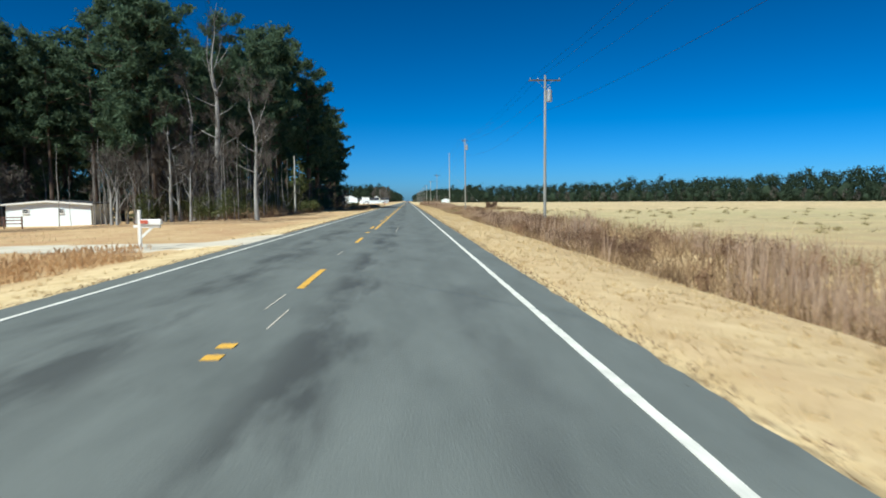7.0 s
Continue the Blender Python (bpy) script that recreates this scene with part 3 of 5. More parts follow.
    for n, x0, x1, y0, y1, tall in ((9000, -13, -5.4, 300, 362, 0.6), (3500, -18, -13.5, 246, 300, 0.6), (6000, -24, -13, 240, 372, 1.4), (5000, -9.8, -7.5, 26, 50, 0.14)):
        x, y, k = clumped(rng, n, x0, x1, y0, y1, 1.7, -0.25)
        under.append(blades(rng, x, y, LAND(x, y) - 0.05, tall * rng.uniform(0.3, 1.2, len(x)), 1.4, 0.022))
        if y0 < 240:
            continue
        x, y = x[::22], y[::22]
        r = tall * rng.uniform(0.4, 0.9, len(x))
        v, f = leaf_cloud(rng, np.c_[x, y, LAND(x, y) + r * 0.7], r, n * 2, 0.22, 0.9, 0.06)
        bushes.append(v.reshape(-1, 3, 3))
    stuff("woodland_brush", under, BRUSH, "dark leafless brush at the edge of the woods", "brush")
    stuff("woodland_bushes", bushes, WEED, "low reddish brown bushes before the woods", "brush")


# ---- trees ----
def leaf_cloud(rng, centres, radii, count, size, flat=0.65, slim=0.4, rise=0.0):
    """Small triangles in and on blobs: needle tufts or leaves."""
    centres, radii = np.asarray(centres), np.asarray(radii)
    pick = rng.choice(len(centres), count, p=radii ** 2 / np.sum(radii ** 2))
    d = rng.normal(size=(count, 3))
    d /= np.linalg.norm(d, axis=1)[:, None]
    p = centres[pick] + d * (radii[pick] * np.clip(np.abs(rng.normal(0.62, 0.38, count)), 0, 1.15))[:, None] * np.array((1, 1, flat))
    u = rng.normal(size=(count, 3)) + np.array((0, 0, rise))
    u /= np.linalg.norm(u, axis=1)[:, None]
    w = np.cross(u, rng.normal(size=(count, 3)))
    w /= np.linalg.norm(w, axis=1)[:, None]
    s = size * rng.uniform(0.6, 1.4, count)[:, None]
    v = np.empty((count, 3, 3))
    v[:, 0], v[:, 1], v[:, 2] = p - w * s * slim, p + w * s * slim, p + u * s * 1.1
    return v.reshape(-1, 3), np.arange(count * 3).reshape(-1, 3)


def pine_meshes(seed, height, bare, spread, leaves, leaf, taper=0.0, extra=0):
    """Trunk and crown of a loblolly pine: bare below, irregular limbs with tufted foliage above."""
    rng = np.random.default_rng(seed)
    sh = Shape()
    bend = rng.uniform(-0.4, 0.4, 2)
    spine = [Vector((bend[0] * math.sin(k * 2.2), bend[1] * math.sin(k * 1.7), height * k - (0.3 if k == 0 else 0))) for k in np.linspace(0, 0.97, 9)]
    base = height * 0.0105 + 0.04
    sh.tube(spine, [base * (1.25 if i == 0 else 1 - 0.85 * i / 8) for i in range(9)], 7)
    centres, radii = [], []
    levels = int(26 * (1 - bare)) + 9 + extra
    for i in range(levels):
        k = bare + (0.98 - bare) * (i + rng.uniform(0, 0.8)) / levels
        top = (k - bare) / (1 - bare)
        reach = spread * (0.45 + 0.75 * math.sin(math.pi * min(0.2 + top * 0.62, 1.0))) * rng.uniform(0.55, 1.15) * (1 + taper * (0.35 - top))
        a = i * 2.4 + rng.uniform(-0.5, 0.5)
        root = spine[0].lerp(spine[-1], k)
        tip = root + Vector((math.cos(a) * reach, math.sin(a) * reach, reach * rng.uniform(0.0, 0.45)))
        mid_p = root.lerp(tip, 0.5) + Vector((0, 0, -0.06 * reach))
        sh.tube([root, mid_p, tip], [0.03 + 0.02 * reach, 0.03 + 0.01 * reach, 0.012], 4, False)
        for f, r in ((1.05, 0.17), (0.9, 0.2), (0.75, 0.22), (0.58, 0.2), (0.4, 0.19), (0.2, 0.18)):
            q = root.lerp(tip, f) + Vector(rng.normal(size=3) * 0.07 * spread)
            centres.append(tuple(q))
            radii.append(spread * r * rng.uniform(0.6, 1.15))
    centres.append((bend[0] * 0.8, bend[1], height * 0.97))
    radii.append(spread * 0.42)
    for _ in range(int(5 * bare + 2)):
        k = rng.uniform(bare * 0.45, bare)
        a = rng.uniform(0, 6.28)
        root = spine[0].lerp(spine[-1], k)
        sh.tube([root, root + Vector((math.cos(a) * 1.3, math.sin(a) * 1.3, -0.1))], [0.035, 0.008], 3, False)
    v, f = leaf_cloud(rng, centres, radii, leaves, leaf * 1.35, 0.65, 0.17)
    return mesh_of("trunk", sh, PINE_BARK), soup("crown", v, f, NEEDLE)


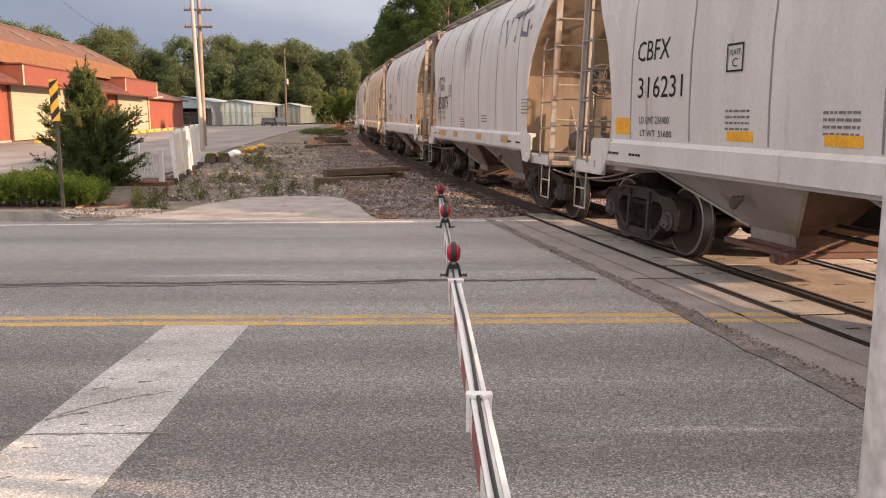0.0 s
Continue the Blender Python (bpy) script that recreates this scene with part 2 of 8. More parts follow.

* * *

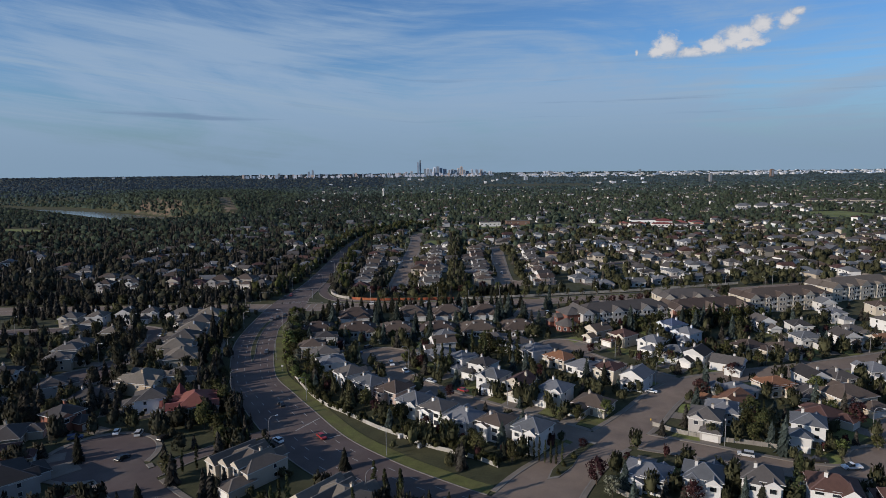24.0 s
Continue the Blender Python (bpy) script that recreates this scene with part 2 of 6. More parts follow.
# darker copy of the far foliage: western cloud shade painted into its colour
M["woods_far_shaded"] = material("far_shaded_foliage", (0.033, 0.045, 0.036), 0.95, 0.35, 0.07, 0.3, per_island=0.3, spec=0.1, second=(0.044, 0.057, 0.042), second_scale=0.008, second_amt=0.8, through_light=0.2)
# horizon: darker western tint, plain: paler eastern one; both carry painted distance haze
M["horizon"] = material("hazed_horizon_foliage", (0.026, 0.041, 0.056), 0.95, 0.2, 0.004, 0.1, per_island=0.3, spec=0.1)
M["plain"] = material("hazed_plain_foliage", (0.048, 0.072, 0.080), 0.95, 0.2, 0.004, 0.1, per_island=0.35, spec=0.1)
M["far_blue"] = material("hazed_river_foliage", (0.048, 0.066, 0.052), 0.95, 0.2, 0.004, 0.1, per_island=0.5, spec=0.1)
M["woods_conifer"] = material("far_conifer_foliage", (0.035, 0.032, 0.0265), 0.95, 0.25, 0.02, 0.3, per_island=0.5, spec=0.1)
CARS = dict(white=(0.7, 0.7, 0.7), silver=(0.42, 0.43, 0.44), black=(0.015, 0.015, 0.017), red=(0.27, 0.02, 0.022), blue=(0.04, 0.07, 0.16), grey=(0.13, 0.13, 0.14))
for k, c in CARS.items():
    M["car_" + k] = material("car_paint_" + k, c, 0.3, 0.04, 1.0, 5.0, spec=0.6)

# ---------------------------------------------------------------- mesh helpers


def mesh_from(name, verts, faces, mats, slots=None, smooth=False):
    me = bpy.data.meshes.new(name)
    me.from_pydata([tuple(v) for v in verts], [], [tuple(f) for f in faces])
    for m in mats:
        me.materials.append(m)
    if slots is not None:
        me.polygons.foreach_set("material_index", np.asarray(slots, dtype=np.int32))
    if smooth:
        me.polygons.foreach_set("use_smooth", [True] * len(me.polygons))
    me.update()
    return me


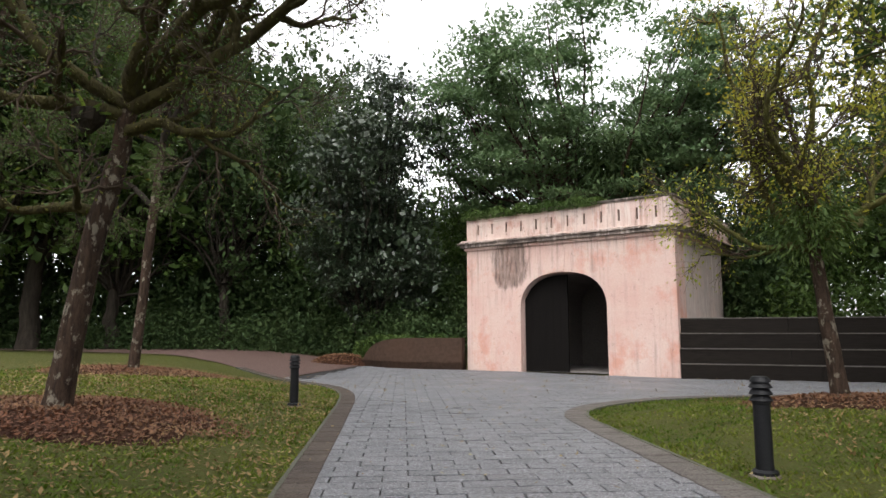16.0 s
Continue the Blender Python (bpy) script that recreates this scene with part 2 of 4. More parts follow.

- Challenge -
Above are the records. Print exactly, and only, the lines from the line with "5. More parts follow." to the line with "reddish brown bushes", both inclusive.

- Task answer -
Continue the Blender Python (bpy) script that recreates this scene with part 3 of 5. More parts follow.
    for n, x0, x1, y0, y1, tall in ((9000, -13, -5.4, 300, 362, 0.6), (3500, -18, -13.5, 246, 300, 0.6), (6000, -24, -13, 240, 372, 1.4), (5000, -9.8, -7.5, 26, 50, 0.14)):
        x, y, k = clumped(rng, n, x0, x1, y0, y1, 1.7, -0.25)
        under.append(blades(rng, x, y, LAND(x, y) - 0.05, tall * rng.uniform(0.3, 1.2, len(x)), 1.4, 0.022))
        if y0 < 240:
            continue
        x, y = x[::22], y[::22]
        r = tall * rng.uniform(0.4, 0.9, len(x))
        v, f = leaf_cloud(rng, np.c_[x, y, LAND(x, y) + r * 0.7], r, n * 2, 0.22, 0.9, 0.06)
        bushes.append(v.reshape(-1, 3, 3))
    stuff("woodland_brush", under, BRUSH, "dark leafless brush at the edge of the woods", "brush")
    stuff("woodland_bushes", bushes, WEED, "low reddish brown bushes before the woods", "brush")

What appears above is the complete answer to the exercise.